2. The fuel tank vaporization gas purge system as defined in claim 1, wherein the vapor control valve is an opened valve and closed by the ECU when an engine of the vehicle is in purging, or a closed valve and opened by the ECU when an engine is turned off or the vehicle is filling with the fuel.

3. The fuel tank vaporization gas purge system as defined in claim 2, wherein one of the vent line and the sub-vent line is not directly connected to the canister, but connected to the other line.

4. The fuel tank vaporization gas purge system as defined in claim 3, wherein the vent line is directly connected to the canister and the vapor control valve is disposed in the vent line.

5. The fuel tank vaporization gas purge system as defined in claim 4, wherein the sub-vent line is connected to the vent line between the vapor control valve and the canister.

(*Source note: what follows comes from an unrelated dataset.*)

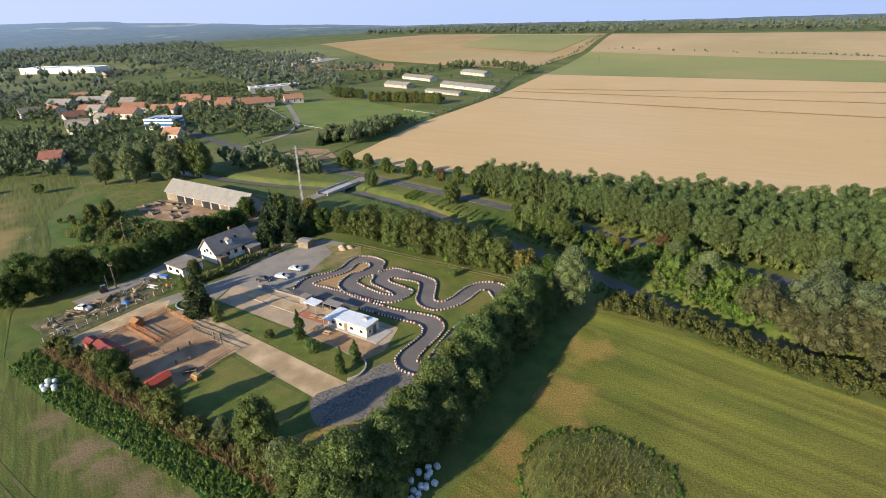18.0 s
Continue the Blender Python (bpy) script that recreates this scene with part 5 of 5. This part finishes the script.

6. The fuel tank vaporization gas purge system as defined in claim 2, further comprising:

a filler lid switch disposed at the fuel inlet and electrically connected to the ECU; and

a fuel-filling cluster electrically connected to the ECU to provide information on operating statuses of the filler lid switch.

7. The fuel tank vaporization gas purge system as defined in claim 1, wherein a heater is disposed at the canister and electrically connected to and controlled by the ECU to increase a removal efficiency of the hydrocarbon.